Bi-Wire


I am new to HT, so pardon me if this is dumb question.

What is the use of bi-wiring speaker cables? Are they only used if you have an amp that uses A and B Channels or if you Bi-Amp.

Let us say I have a regular recvr like an Onkyo 595 and I buy speakers that are bi-wirable, would I benefit by bi-wring them??
rkolluri
After several researches and trials, I've realised that biwiring your speakers can bring you more disadvantages than benefits since it changes an equivalent circuit of speaker-crossover combo. Another words your speaker cables become more to participate as a part of a speaker-amplifier circuitry adding more reactance. Reactance is non-ohmic components of overall impedance which we usually do not want to deal with in ideal case.
My first and the last experience with bi-wired cables was the following: I simply used the same cables in the single-wired setup in different positions: lower binding posts -> jumpers to upper binding posts and the same with upper binding posts and then trivial bi-wired connection. The first result brought me forwarded bottom and lower-midrange. The second result brougt me forwarded top-end with upper-mids which is certainly much brigher than the previous. The third result was balanced but everything was too airy with no presentation. Finally I've sold biwired and staying with bare wires threaded through the holes of the WBT binding posts of my speakers with no jumpers -- simply the best connection that I could think of.
Extra pairs of binding posts on your speakers can give you an advantage of biamping them rather than biwiring. There are some ideas to use for bottom end one pair of single-wired cables and for top-end another pair with best-on-your-ear matched brands -- at least that makes more sence to me than just blindly buying bi-wire cables IMHO.
Marakanetz: I've read your post three times and I think you had things backwards or confused.

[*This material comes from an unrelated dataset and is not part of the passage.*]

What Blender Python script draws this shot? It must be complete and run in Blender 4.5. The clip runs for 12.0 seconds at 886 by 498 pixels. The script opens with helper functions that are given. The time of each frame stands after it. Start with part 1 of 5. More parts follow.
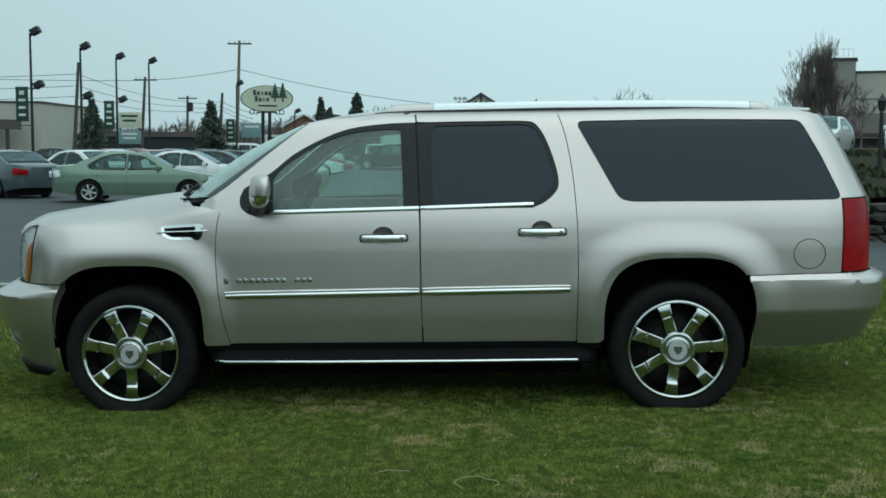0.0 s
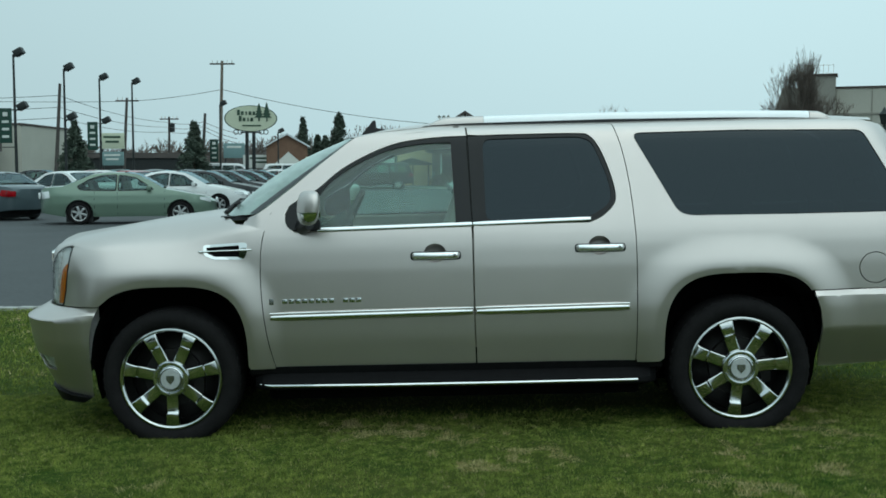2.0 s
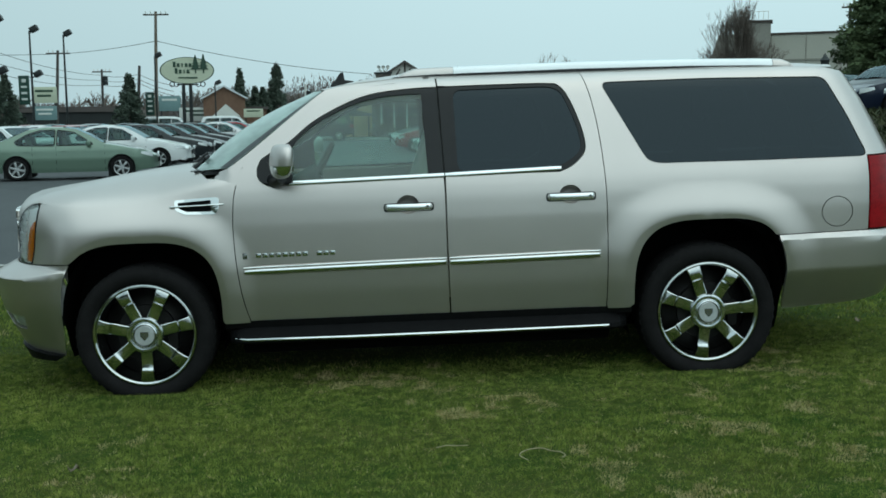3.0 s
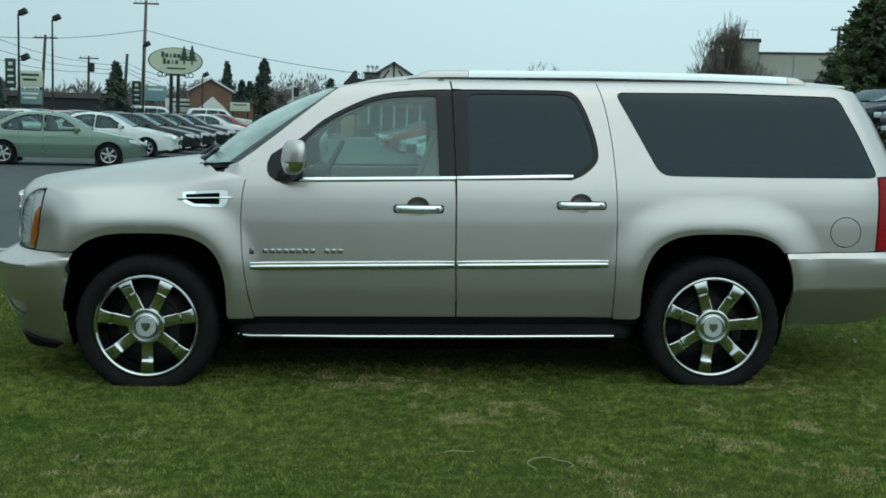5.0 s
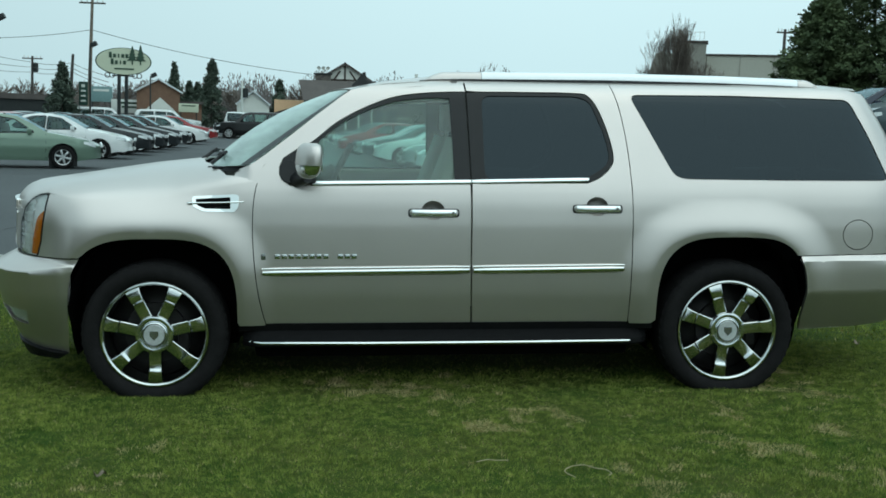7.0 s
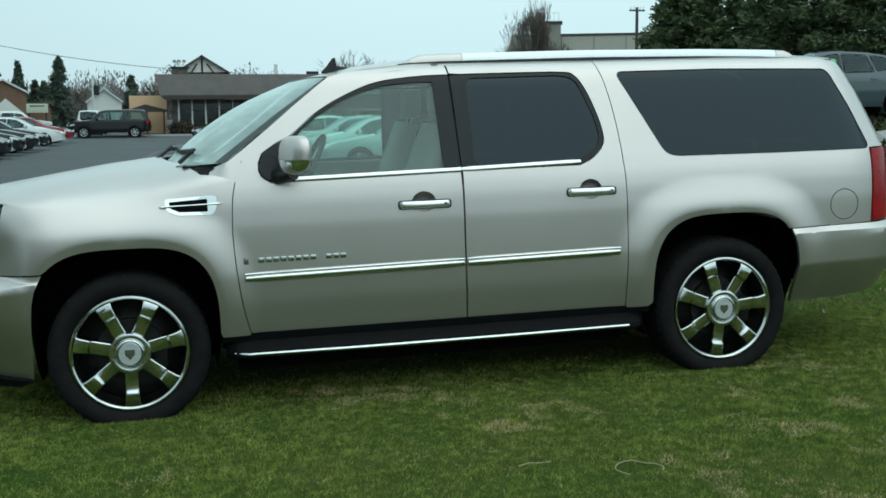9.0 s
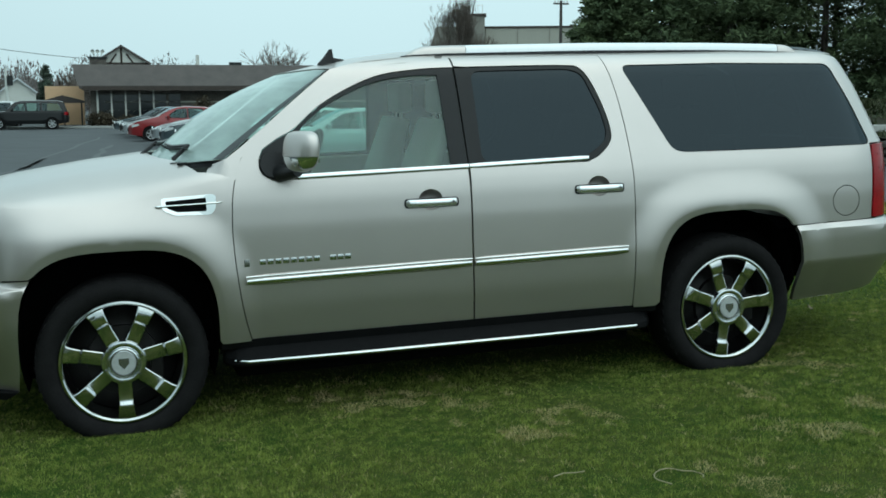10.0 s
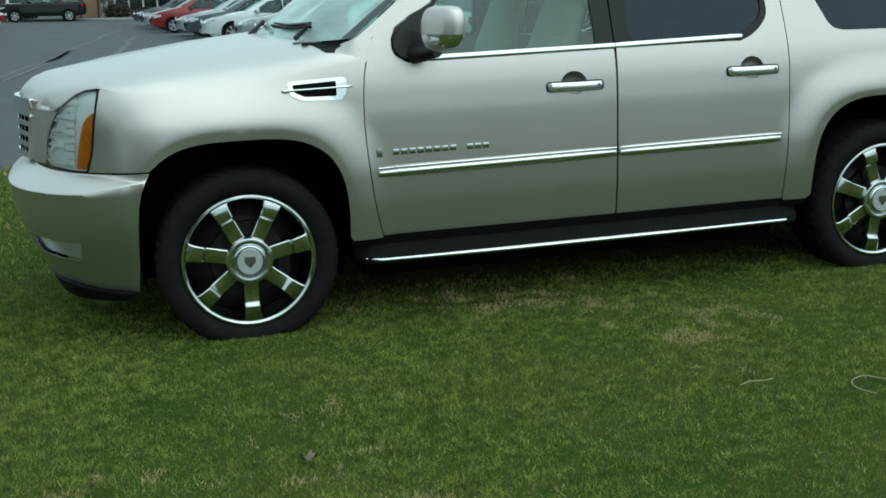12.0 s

If you were running the speakers with the jumpers on you were not bi-wiring. (even if you were using Bi-Wire cables). The use of the jumpers negates any benefits, and makes your speakers the same as non-biwire speakers.

Now you are running separate single wires without using the jumpers in the binding posts. This is exactly what bi-wiring is.

If this is correct, then you may unknowingly believe bi-wiring helps.

Bi-Wire speaker cables are just combined in a single package as opposed to running separate cables to the speakers. This is called single bi-wire cables. Double Bi-wire is running separate cables for the top and bottom. Some companies make special bi-wire cables that are double the single cable in one jacket (MIT, Analysis Plus Bi-Oval, Nordost and others); These cables cost more that the single version, because there is more cable. Many use different size conductors for the top and bottom very much like you mention using using different single cables.

Other companies separate the mulitple conductors in their regular single cable version into four conductors at the speaker end (AudioQuest, Straightwire, Blue Circle, many others). These cables only cost a little more than the single version (more spade or banana terminations needed). One system of mine has double Audioquest even though a single cable can be made into a biwire. This is more costly because you need twice as much cable. For the regular single version audioquest uses the larger gauge cables for the bottom and the smaller gauge for the top.

RKolluri: If the speakers are designed for bi-wiring it is usually better to do so. (B&Ws for one)


If you try to bi-wire, either connect all the wires to the A or B (not both) on your Onkyo receiver. The A/B on your receiver is meant for running separate pairs of speakers. I am not sure the load will be right going to the same speaker from A and B.


Some amplifiers have 4 binding post made for bi-wiring purposes, which are all on the same circuit.


Whether you buy bi-wire speaker cables or use 2 pairs of single cable is up to you. The results will be different, but one way is not necessarily better than the other. Depends on many factors, including the quality of the cables and your system.

If you already have a pair of good single cables, you could just buy another pair to bi-wire. This may not work if you have bananas (you could re-terminate them). You can put spades/pins or bare wire in the same binding post in your receiver.

Sugarbrie, read Marakanetz's article again. He's talking about a comparison of single-wiring with the jumpers against bi-wiring without the jumpers. His final configuration seems to be a single cable threaded through both pairs of binding posts, thus replacing the jumper with the cable itself.

If it is more practical to hook one cable up to the Speaker-A outputs and one cable up to the speaker-B outputs, there's no reason not to. When the speaker A and speaker B outputs are both switched on, they are tied together at the same point inside the amp.
Orthonormal: Yes I guess you could be right. But if so, then it seems he may have been more interested in comparing various jumper configurations with various jumpers ("trivial biwire") and never took bi-wiring seriously.


RKolluri: I still do not think you should connect one speaker to both the A & B terminals on the receiver. I have my Onkyo HT receiver manual here and it sais specifically NOT to do it; including a diagram of one speaker connected to both terminals with a big X through it. I am not a electrician, but depending if something is wired in series or in parallel, will double the current and voltage. I guess you could blow your speakers depending on the way the A & B are wired. If A & B were the same circuit, Orthonormal is right, it would not matter. Since they specifically tell you not to do it, probably means otherwise.